Even handling my equipment was to some degree therapeutic. In my wheel chair, on my crowded lap-board, I had a tape-deck, tapes, drawing paper, the container of some thirty coloring pens, and my useless right-arm – all jockeying for position. Many times the pen container overturned and pens rolled all over the floor – where I had to retrieve them while balancing myself in the wheel-chair. It felt good to have something to laugh at, and my one-armed juggling act while skidding around in the wheel-chair, provided this humor for me. I learned to be more careful and came to know my own NEW capacities.

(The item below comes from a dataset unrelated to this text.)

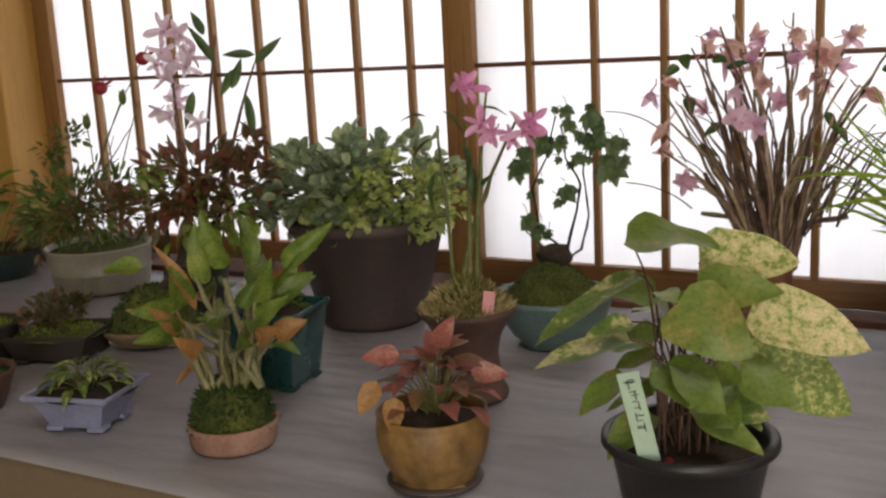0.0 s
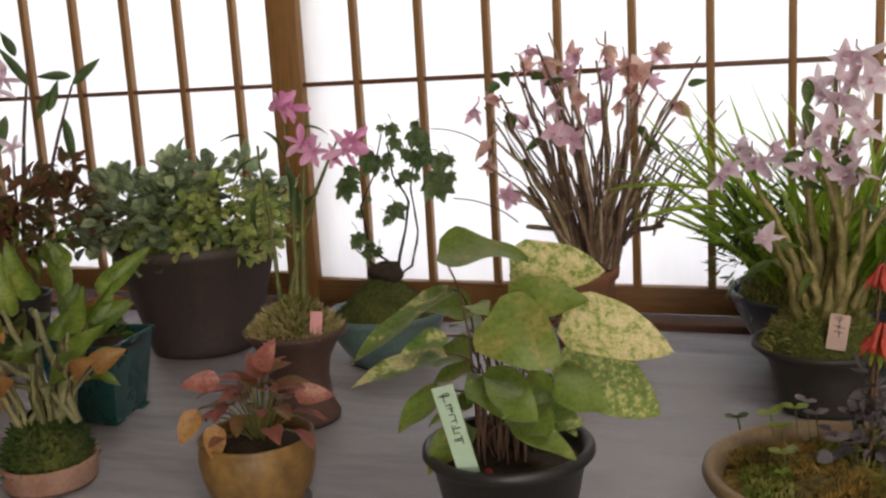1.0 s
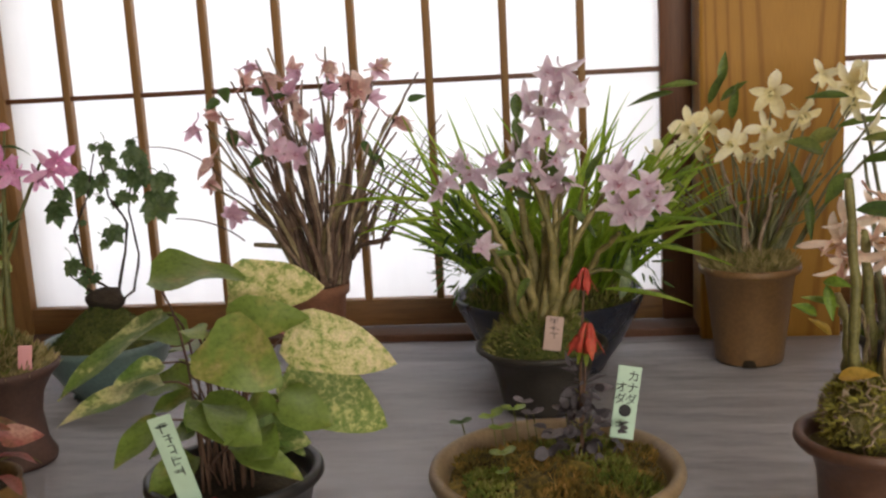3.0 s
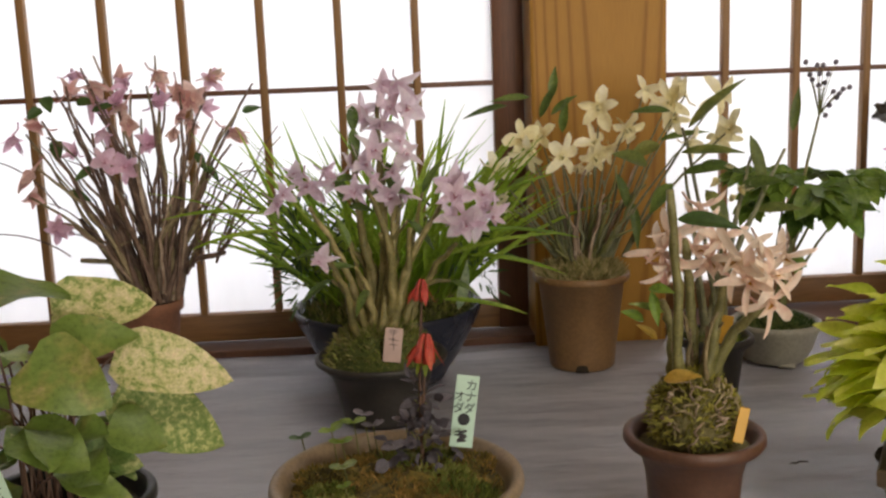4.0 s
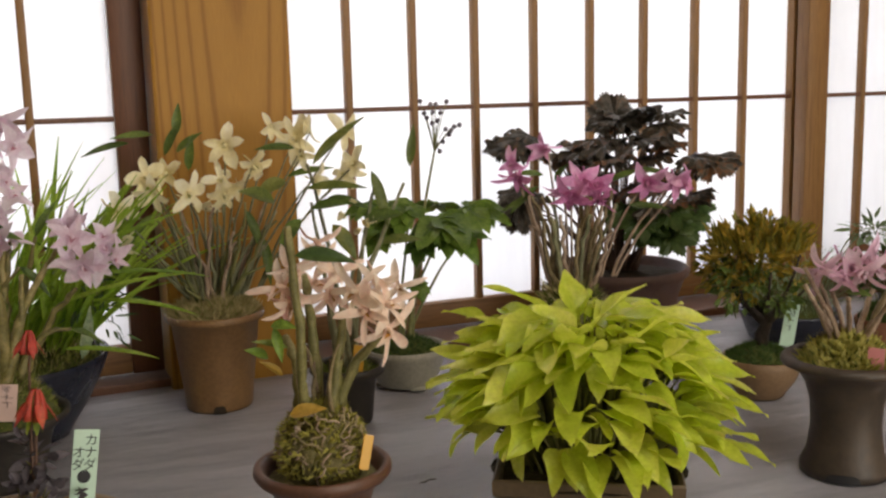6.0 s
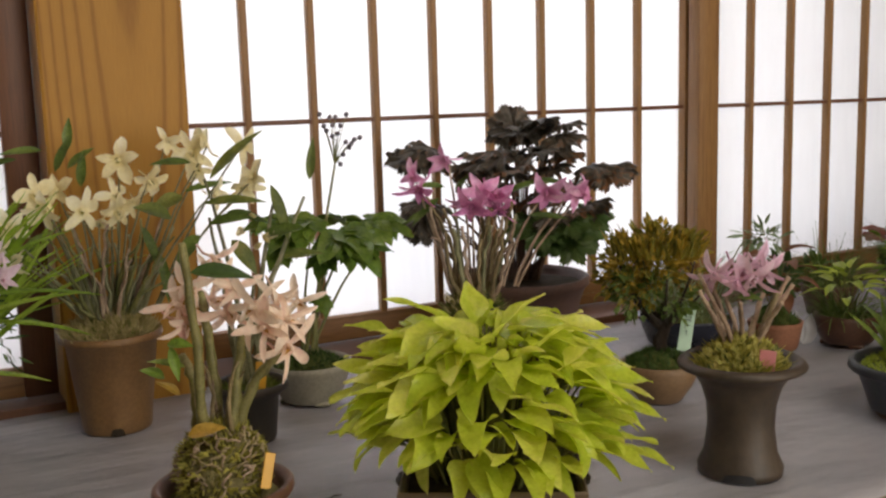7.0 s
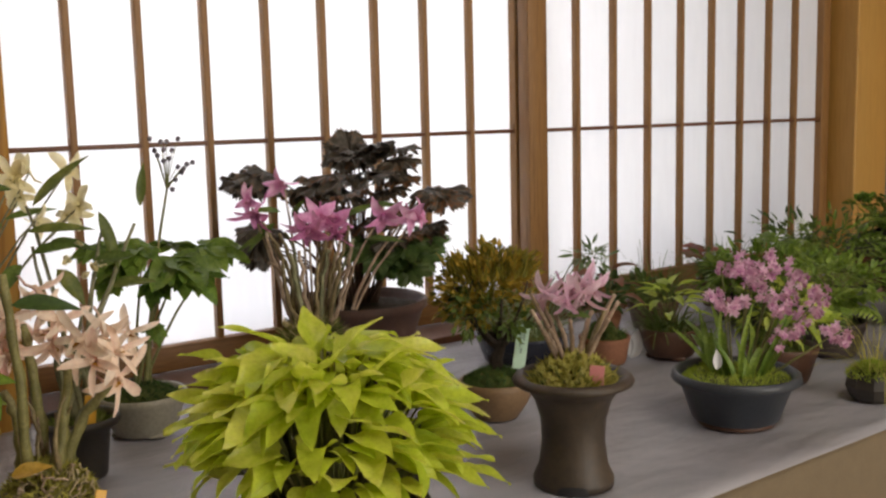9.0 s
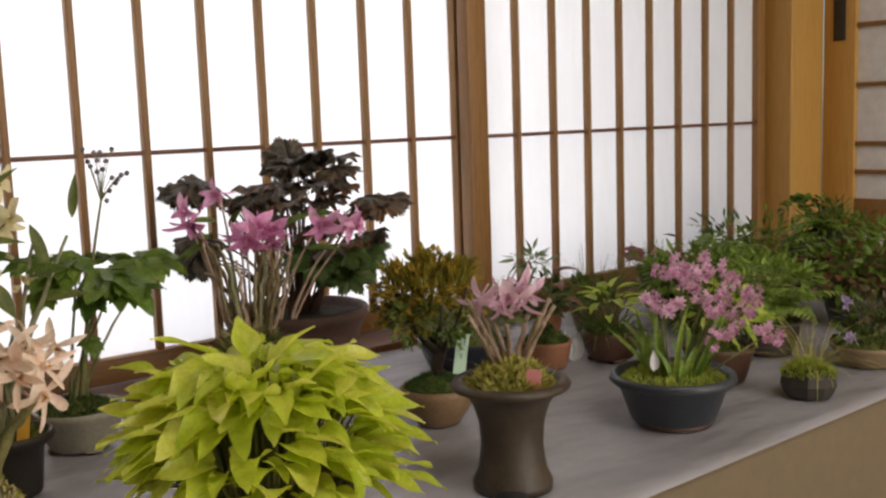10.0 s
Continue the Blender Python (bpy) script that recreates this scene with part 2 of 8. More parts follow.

When I look back on the experience in the rehab hospital, where the concentration was on physical recovery and rehabilitation, I know I couldn’t have made it nearly as well without my art and music. No wonder that some of the patients yelled at the staff or had uncontrollable crying jags or whined incessantly or threw their food. They didn’t have the tools to appropriately express the feelings that are inevitable with any catastrophic illness. And, in addition, the art and music and eventually the writing were necessarily helpful in creating the understanding which has served me to lead a productive and relatively well adjusted life.
The above was written within a year of having a stroke. Now, 8 years later, I am able to walk but still have limited use of my right arm and hand. Instead of providing art therapy with children and adult workshops, I now teach art classes in a senior community and conduct art therapy sessions in convalescent and rest homes. Best of all, I truly enjoy doing creative expressive art work and playing with colors, colors, COLORS!!”